TeachME Professional Development

Supporting LGBT Children and Their Families


1. A new family-oriented approach to services and care requires practitioners to proactively engage and work with families with LGBT children and adolescents, and includes each of the following characteristics EXCEPT:

A. Providing accurate information on sexual orientation and gender identity for parents and caregivers early in their child's development

B. Engaging, educating, counseling, and making appropriate referrals for families with LGBT children

C. Giving families the tools they need to learn to support their LGBT children by seeing the importance of changing the values or deeply-held beliefs that are hurting their children

D. Helping parents and caregivers who react to their LGBT children with ambivalence and rejection understand how their reactions contribute to health risks for their LGBT children


2. The terms gender non-conforming and gender variant refer to a person whose gender expression differs from how their family, culture, or society expects them to behave, dress, and act.

A. True

B. False

Earlier Ages of Awareness & Coming Out

3. Practitioners who work with transgender and gender nonconforming children and youth note that gender identity is expressed at an early age, most often by:

A. Age 3

B. Age 5

C. Age 7

D. Age 9

Critical Role of Families in Reducing Risk & Promoting Well-Being

4. A recent in-depth study of LGBT adolescents and families found that parents and caregivers who are perceived as rejecting their LGBT children and who engage in rejecting behaviors are motivated by fear as well as negative outside influences.

A. True

B. False

Figure 1: Family Acceptance Project-Core Assumptions

5. Recent awareness had led experts to promote ____________ framework to align research findings, education, and prevention messages with the parents' and caregivers' values about family, and the role of family in their culture and religious practice.

A. A complementary

B. A strengths

C. An advocacy

D. A goal-oriented

Helping Families Decrease Risk & Increase Well-Being for Their LGBT Children

6. One of the primary mechanisms for change is helping families understand that there is a powerful relationship between their words, actions, and behaviors and their LGBT child's risk and well-being.

A. True

B. False

Educate Families on Supportive and Accepting Behaviors

7. A critical message that needs to be promoted among LGBT parents is that simply loving their children will build their child's self-esteem and protect them from harm.

A. True

B. False

Framing for Families That Are Struggling or Uncertain About Having an LGBT Child

8. Which of the following is an accurate statement about how rejection relates to risk for LGBT children?

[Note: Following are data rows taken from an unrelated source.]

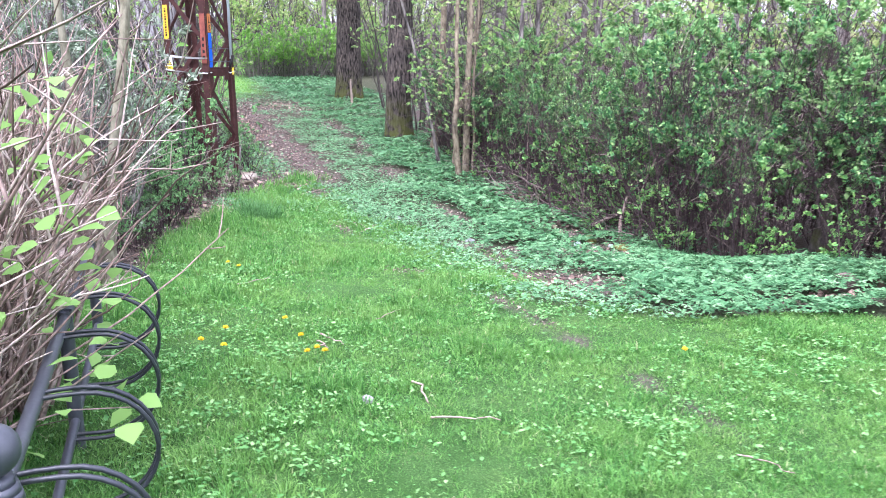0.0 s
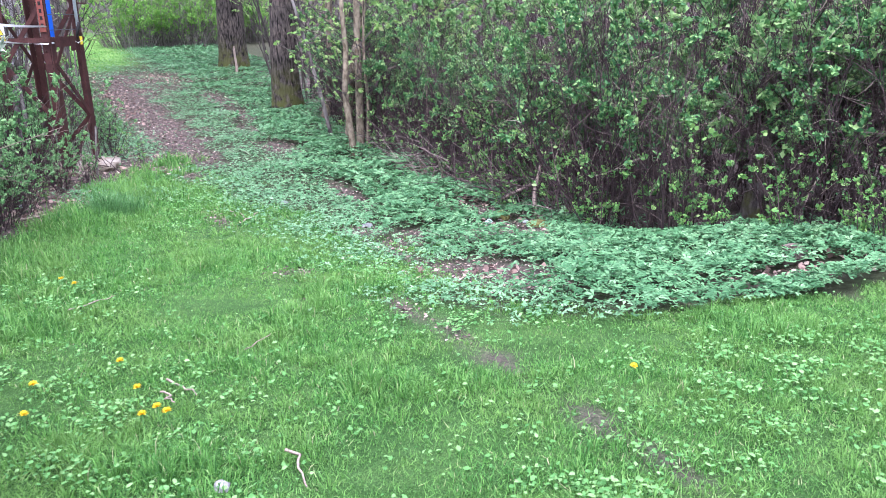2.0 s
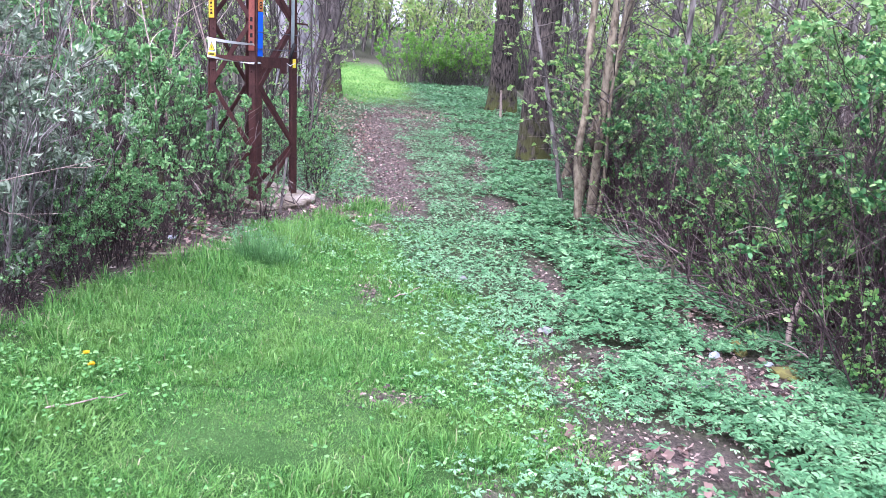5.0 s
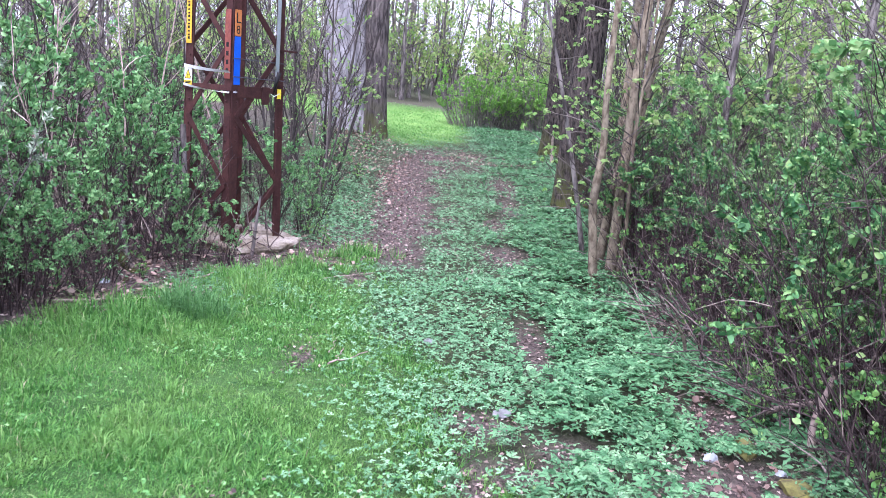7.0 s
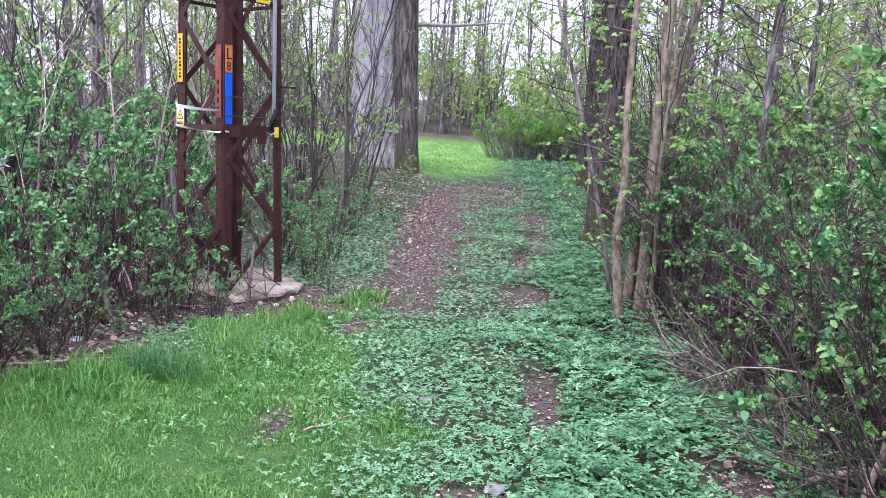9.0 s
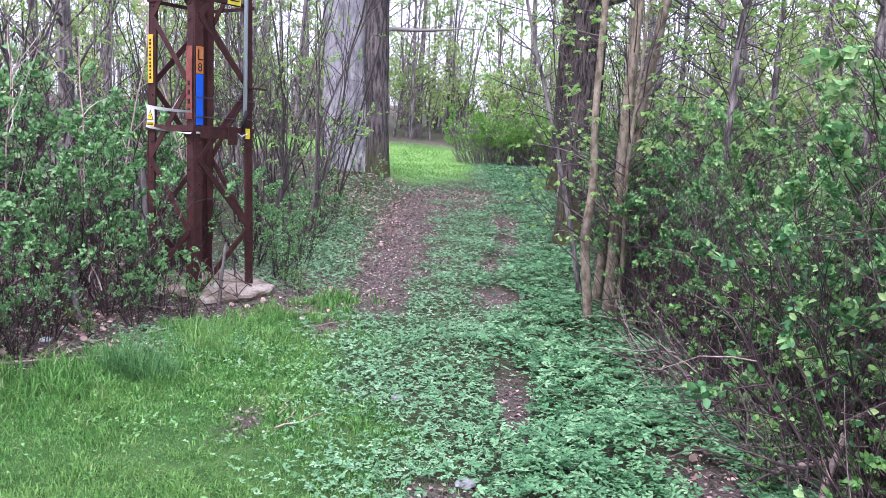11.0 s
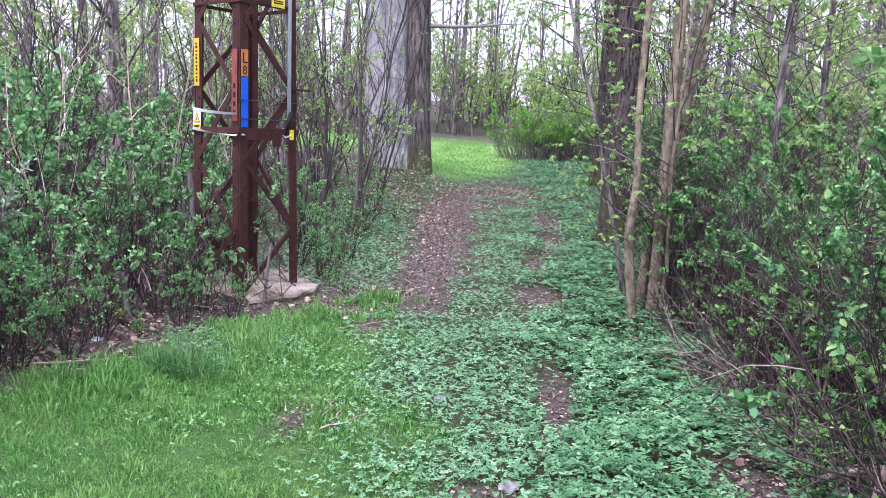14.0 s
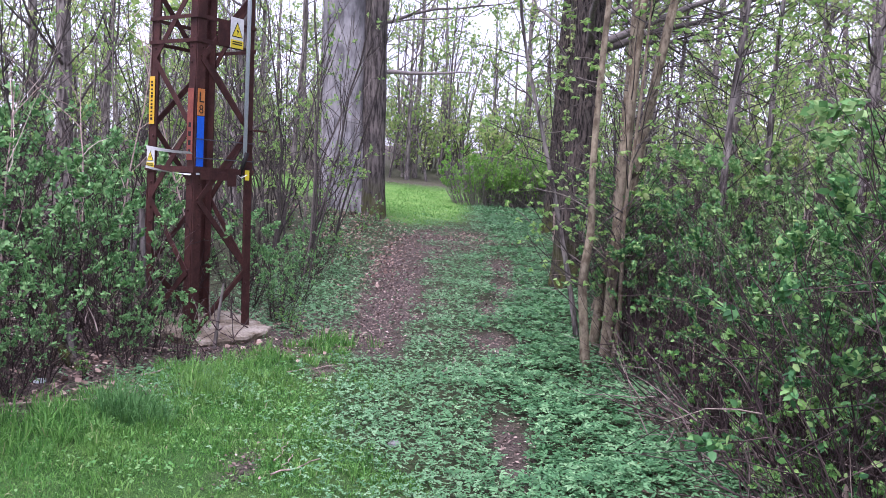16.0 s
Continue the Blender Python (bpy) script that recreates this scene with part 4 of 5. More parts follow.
me, path, _ = trunk_mesh("trunk", [(0.05, 0, -0.3), (0.0, 0, 1.2), (-0.06, 0, 3.5), (-0.1, 0, 7.5), (0.2, 0, 12)], [0.30, 0.27, 0.26, 0.24, 0.15], ROUGHBARK, 18, 0.05, 0.7, 3, 3)
part("trunk", me, beech2)
lm, fol = crown(94, path, 0.4, 12, 3.5, 70, 240, 2000, WOODLEAF, LOZENGE, 0.09, GREYTWIG, 0.06)
part("branchwork", lm, beech2)
part("crown", fol, beech2)

# slender saplings at the edge of the thicket
SAPS = [
    ((3.95, 11.5), [(0, 0, -0.05), (-0.03, 0, 0.35), (-0.09, 0, 0.85), (-0.02, 0, 1.3), (-0.06, 0, 1.8), (-0.02, 0, 2.9), (0.1, 0, 5.2)], [0.045, 0.04, 0.042, 0.034, 0.03, 0.027, 0.012], SAPBARK, "young maple with smooth brown bark and opening leaves"),
    ((4.18, 11.9), [(0, 0, -0.05), (0.02, 0, 0.7), (0.05, 0, 1.8), (0.13, 0, 3.1), (0.3, 0, 5.4)], [0.055, 0.05, 0.044, 0.036, 0.015], SAPBARK, "young maple with smooth brown bark and opening leaves"),
    ((4.1, 12.2), [(0, 0, -0.05), (0.1, 0, 1.0), (0.28, 0, 1.6), (0.4, 0, 2.4), (0.53, 0, 3.2), (0.9, 0, 5.2)], [0.05, 0.045, 0.055, 0.048, 0.042, 0.018], SAPBARK, "leaning young maple with pale brown bark"),
    ((4.05, 12.7), [(0, 0, -0.05), (-0.12, 0, 0.6), (-0.28, 0, 1.3), (-0.45, 0, 2.0), (-0.65, 0, 2.7), (-0.8, 0, 3.4), (-0.85, 0, 4.6)], [0.03, 0.027, 0.024, 0.021, 0.018, 0.015, 0.008], GREYBARK, "thin dark sapling that arches over the path"),
    ((4.5, 14.6), [(0, 0, -0.05), (0.12, 0, 0.5), (0.2, 0, 1.4), (0.25, 0, 3.0), (0.3, 0, 5.5)], [0.075, 0.06, 0.055, 0.05, 0.02], SAPBARK, "young maple with smooth brown bark and opening leaves"),
    ((4.22, 11.75), [(0, 0, -0.05), (0.05, 0, 0.6), (0.02, 0, 1.4), (0.1, 0, 2.3), (0.16, 0, 3.6)], [0.022, 0.02, 0.018, 0.014, 0.006], SAPBARK, "slender young maple with pale brown bark"),
    ((4.34, 12.3), [(0, 0, -0.05), (-0.04, 0, 0.8), (0.03, 0, 1.7), (0.0, 0, 3.0), (0.06, 0, 4.2)], [0.02, 0.018, 0.016, 0.012, 0.005], SAPBARK, "slender young maple with pale brown bark"),
    ((4.25, 12.05), [(0, 0, -0.05), (0.0, 0, 1.0), (0.08, 0, 2.4), (0.1, 0, 4.4)], [0.028, 0.025, 0.02, 0.01], SAPBARK, "young maple with smooth brown bark and opening leaves"),
]
for i, ((xx, yy), pts, rad, mat, lab) in enumerate(SAPS):
    ob = thing("sapling", (xx, yy, gz(xx, yy)), lab, "sapling", "saplings beside the path")
    me, path, _ = trunk_mesh("trunk", pts, rad, mat, 9, 0.05, 0.25, 3, i)
    part("trunk", me, ob)
    lm, fol = bunches(100 + i, path, 0.22, 24, 1.1, 0.046, DARKTWIG, LIME, 7)
    part("branchwork", lm, ob)
    part("crown", fol, ob)

# young maples whose boughs reach over the thicket
for i, (xx, yy, tall, dx) in enumerate(((5.3, 12.8, 4.6, 0.4), (6.3, 14.2, 5.2, 0.2), (7.4, 12.6, 4.8, 0.5), (8.3, 15.5, 5.0, -0.2), (5.9, 17.2, 6.0, 0.3))):
    ob = thing("young_maple", (xx, yy, gz(xx, yy)), "young maple with thin dark boughs and yellow-green opening leaves", "tree", "young maples over the thicket")
    me, path, _ = trunk_mesh("trunk", [(0, 0, -0.05), (dx * 0.3, 0, tall * 0.3), (dx * 0.5, 0.1, tall * 0.6), (dx, 0.1, tall)], [0.05, 0.042, 0.03, 0.01], GREYBARK, 9, 0.06, 0.3, 3, i)
    part("trunk", me, ob)
    lm, fol = bunches(140 + i, path, 0.3, 60, 2.1, 0.07, DARKTWIG, LIME, 7)
    part("branchwork", lm, ob)
    part("crown", fol, ob)

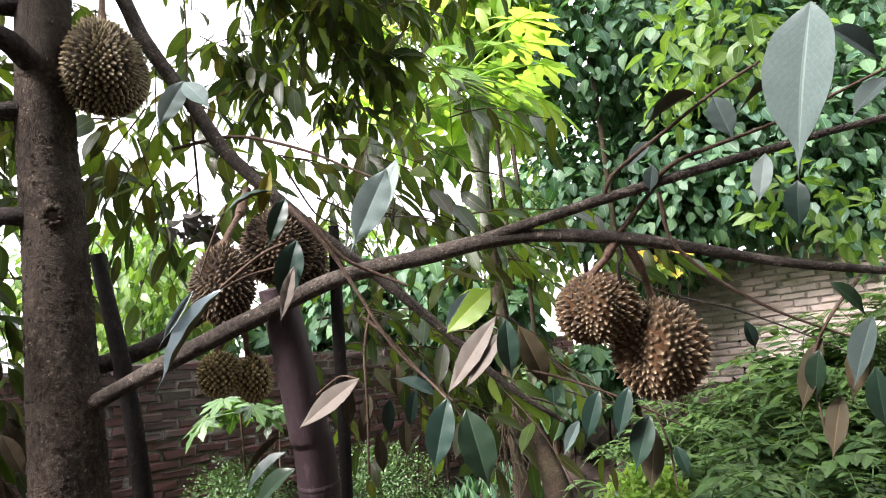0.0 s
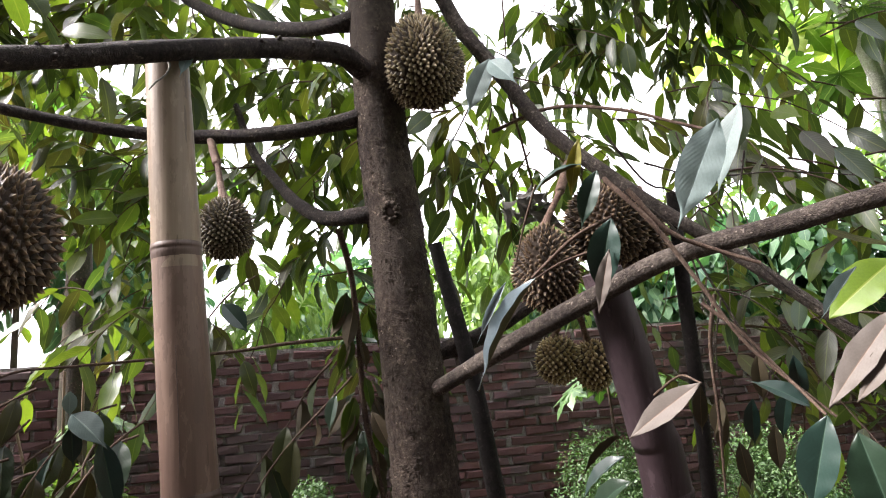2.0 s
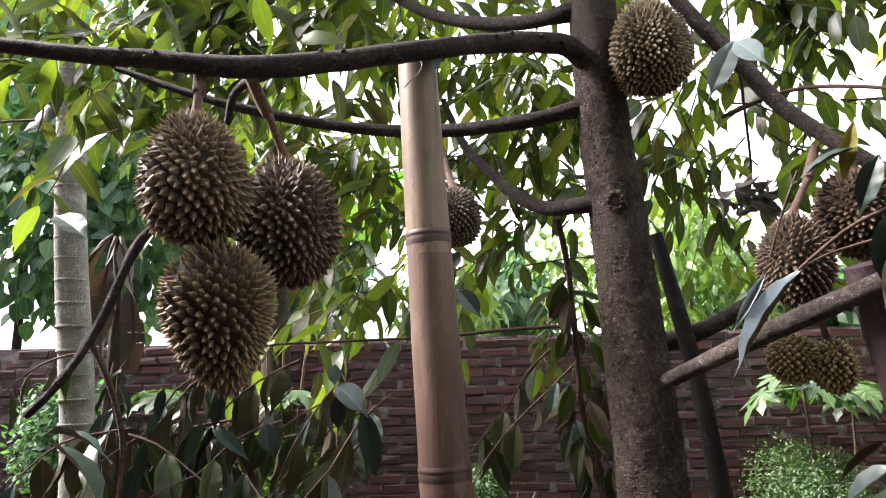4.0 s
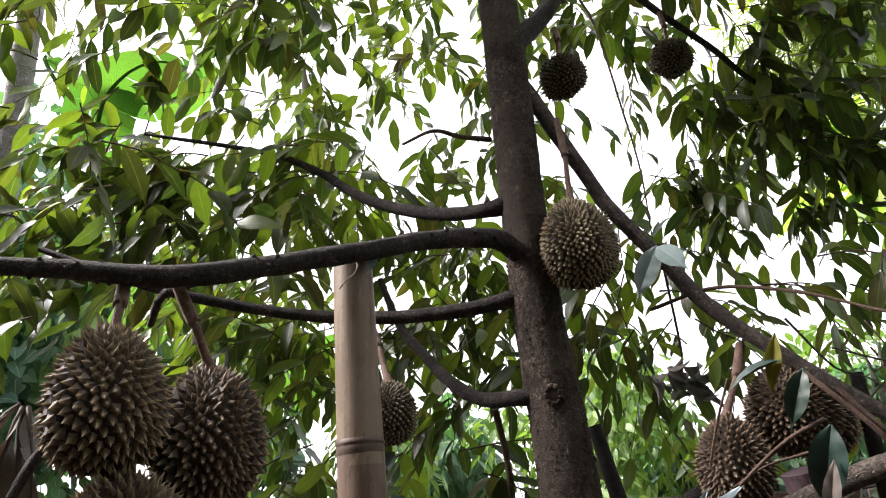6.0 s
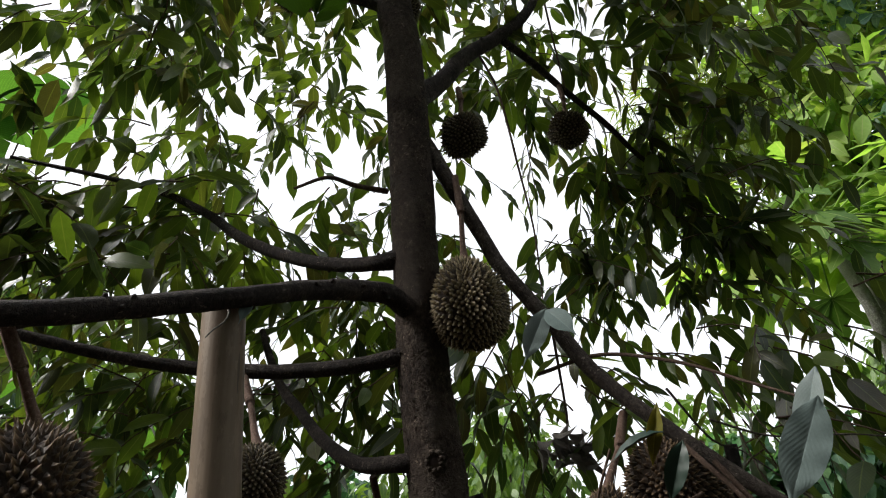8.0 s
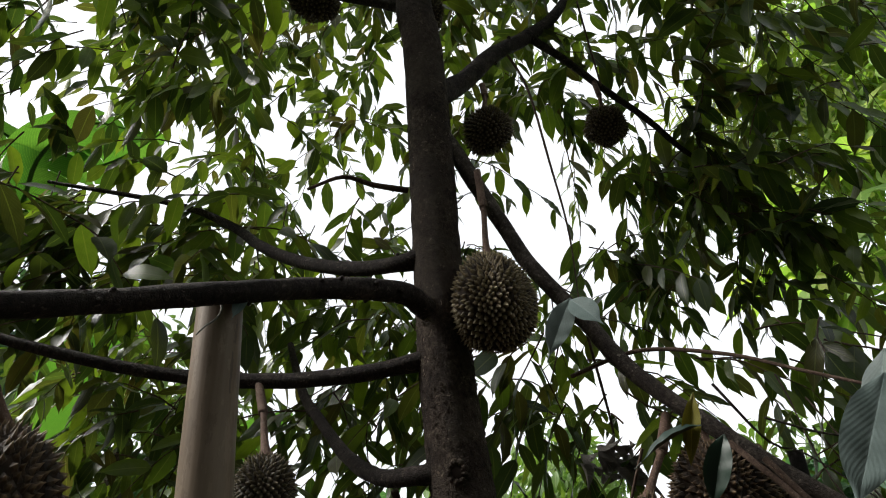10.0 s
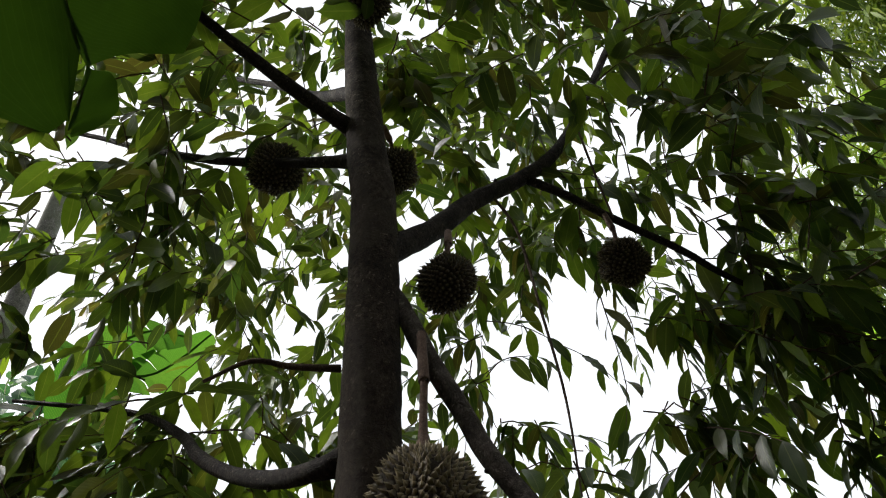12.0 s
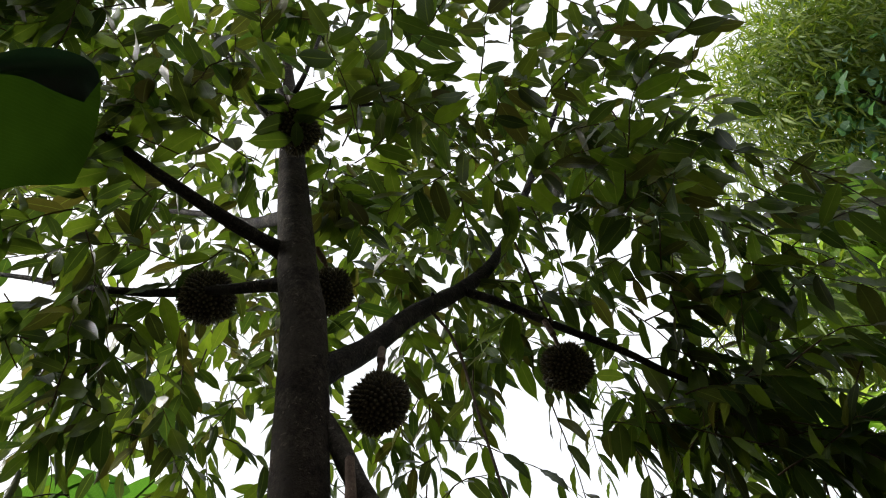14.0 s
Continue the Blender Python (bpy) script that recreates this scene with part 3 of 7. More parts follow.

A. LGBT youth from highly rejecting families were approximately 6 times more likely than other youth to report having attempted suicide at least once by young adulthood

B. Nearly all young adults who reported high levels of family acceptance believed they could have a good life as an LGBT young adult, compared with only about 1 in 4 of their peers who reported no acceptance from their caregivers during adolescence

C. Those from families that were moderately rejecting were twice as likely to attempt suicide compared with peers who reported no or low levels of specific family rejecting behaviors

D. All of the above

Increasing Family Support: How to Help Right Now

9. One way to make immediate impact is to provide education, support, and counseling to parents, families, foster parents, and caregivers who are engaging in rejecting behaviors so that they may begin to understand the impact of their behaviors on their LGBT child.

A. True

B. False

Supporting Your LGBTQ Youth: A Guide for Foster Parents

10. Of the approximately 175,000 youth ages 10-18 in foster care in the United States, an estimated __________, and likely more, are lesbian, gay, bisexual, transgender, or questioning (LGBTQ).

A. 3 to 5 percent

B. 5 to 10 percent

C. 10 to 15 percent

D. 15 to 20 percent

11. One of the common misconceptions about LGBTQ youth in foster care is that their experiences are similar to those of other foster care youth, when in fact they've likely been exposed to very different trauma and life experiences.

A. True

B. False

LGBTQ Youth and the Child Welfare System

12. Although some LGBTQ youth enter the child welfare system for the same reasons that other children and youth enter care, others enter because they are rejected, neglected, or abused by their families of origin when it is discovered that they identify as LGBTQ.

A. True

B. False

13. Which of the following is NOT one of the recommendations for creating a welcoming home environment for LGBTQ youth?

A. Use gender-neutral language when asking about relationships

B. Celebrate diversity in all forms, and point out those who stand up for the LGBTQ community and who demonstrate bravery in the face of social stigma

C. Support the youth's self-expression through choices of clothing, jewelry, hairstyle, friends, and room decoration

D. Although children should be able to display LGBTQ-friendly symbols in their own space, it is not recommended that family members do this, as the young person may view the display as exploitative or an invasion of privacy

14. An important recommendation for foster parents is to respect the youth's confidentiality and allow him or her to decide when to come out and to whom.

A. True

B. False

Health Care and Mental Health Providers

15. When the LGBTQ youth seeks mental health counseling, the caretaker should ensure that the clinician prioritizes issues related to sexual orientation or gender identity.